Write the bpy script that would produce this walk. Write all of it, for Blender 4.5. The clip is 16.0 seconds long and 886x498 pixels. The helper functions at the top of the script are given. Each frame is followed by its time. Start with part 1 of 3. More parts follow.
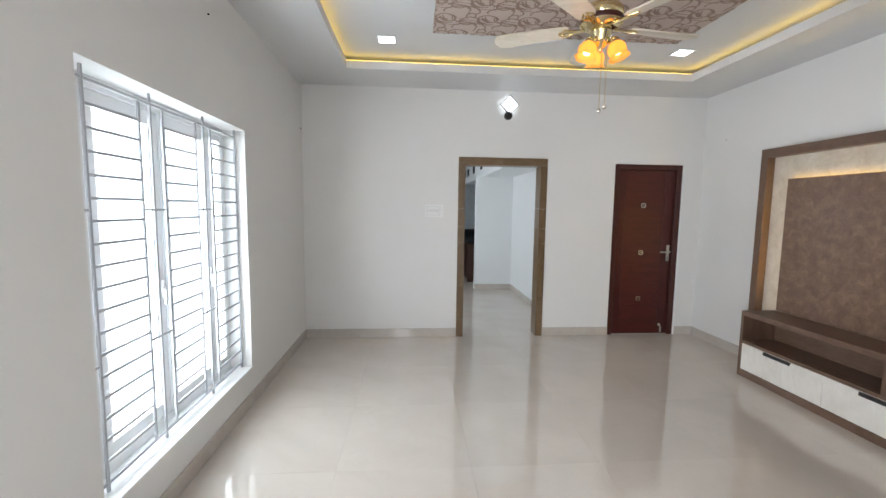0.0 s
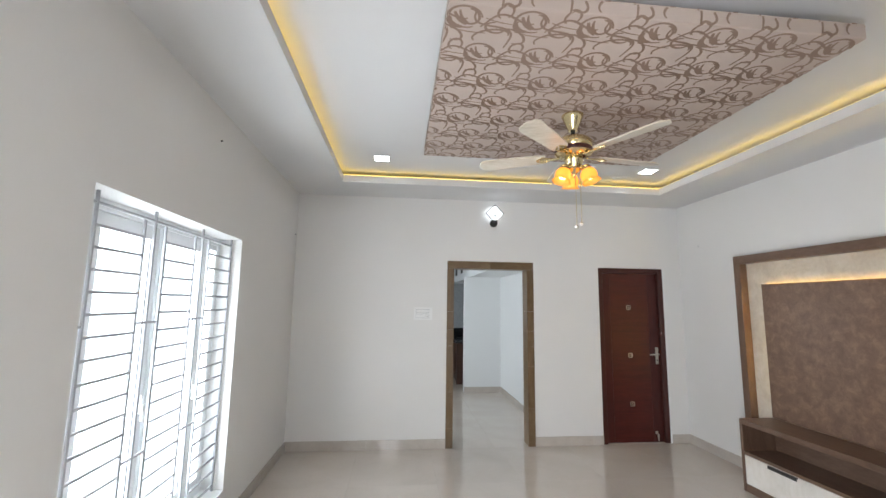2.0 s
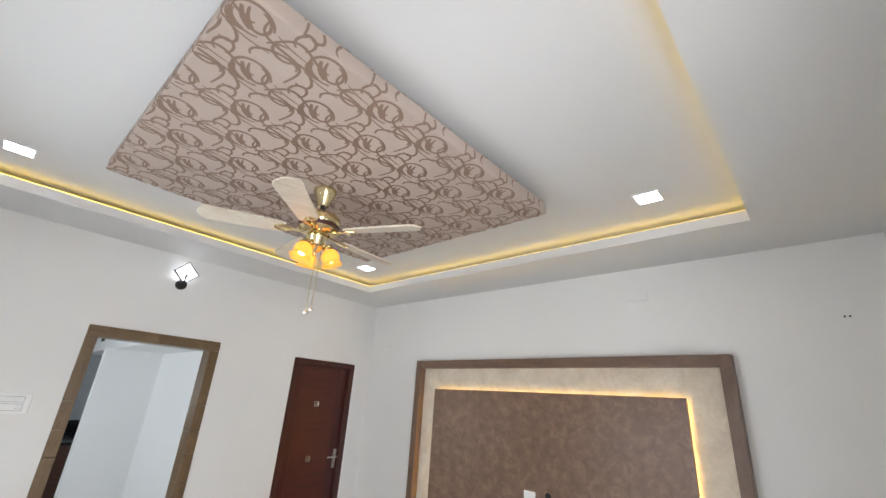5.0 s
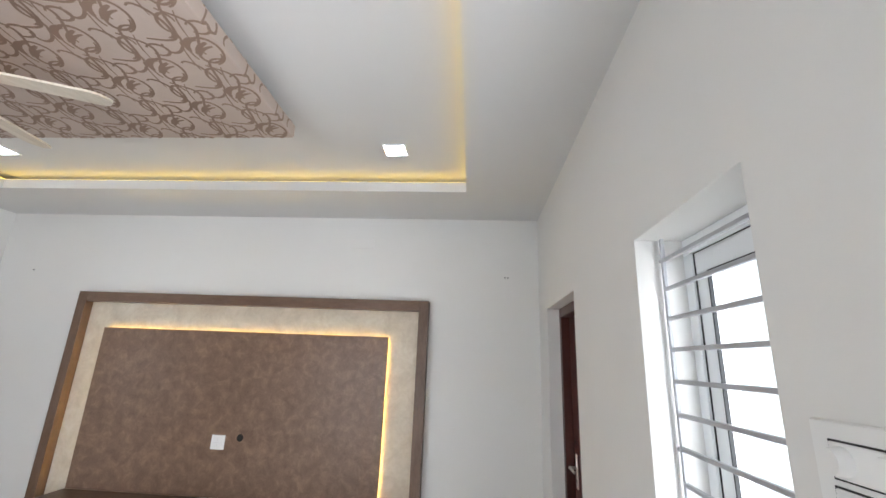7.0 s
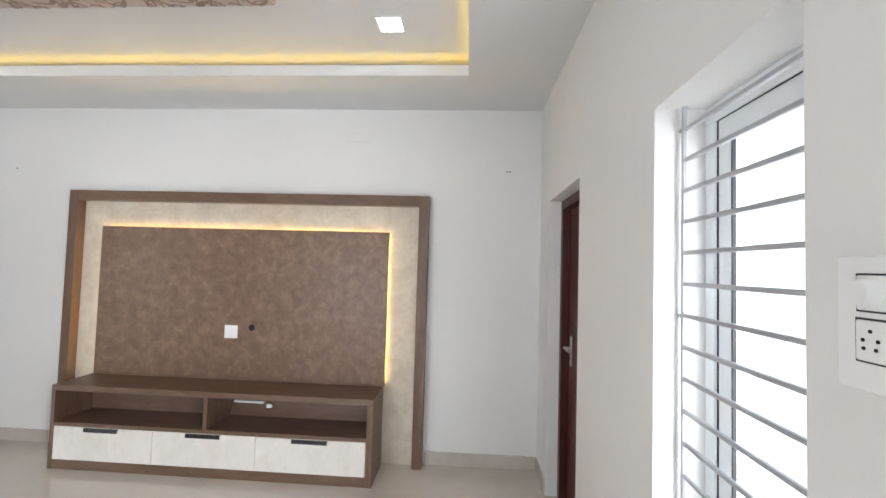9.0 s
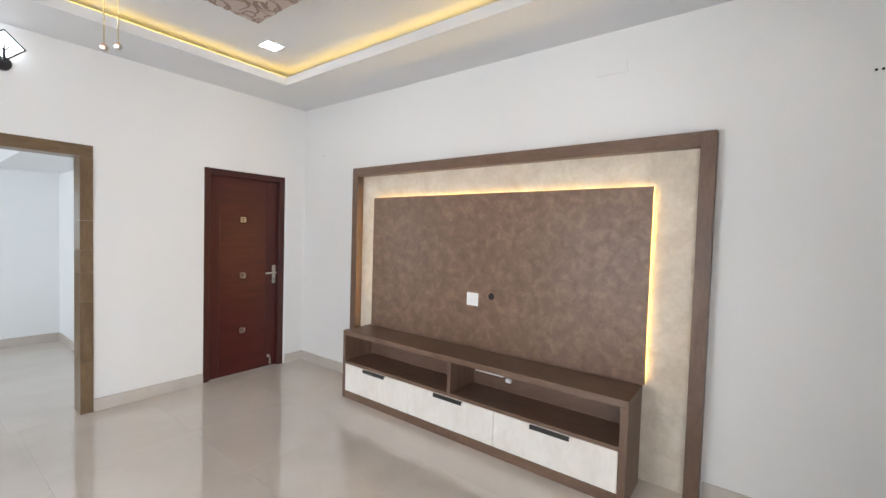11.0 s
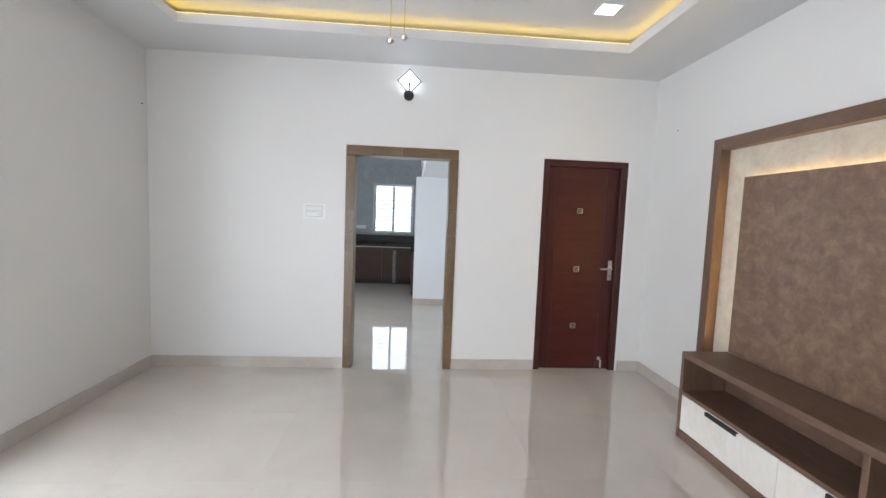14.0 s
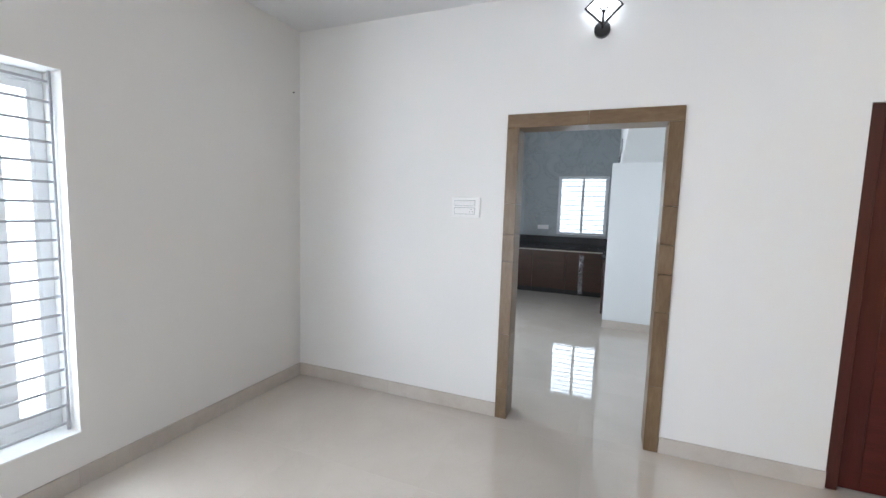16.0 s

= = = = = = =

* **AIM OF THE TASK**: What is needed is an exact reproduction of the data, pictures excluded.

* **RESPONSE TO THIS TASK**:
Write the bpy script that would produce this walk. Write all of it, for Blender 4.5. The clip is 16.0 seconds long and 886x498 pixels. The helper functions at the top of the script are given. Each frame is followed by its time. Start with part 1 of 3. More parts follow.
0.0 s
2.0 s
5.0 s
7.0 s
9.0 s
11.0 s
14.0 s
16.0 s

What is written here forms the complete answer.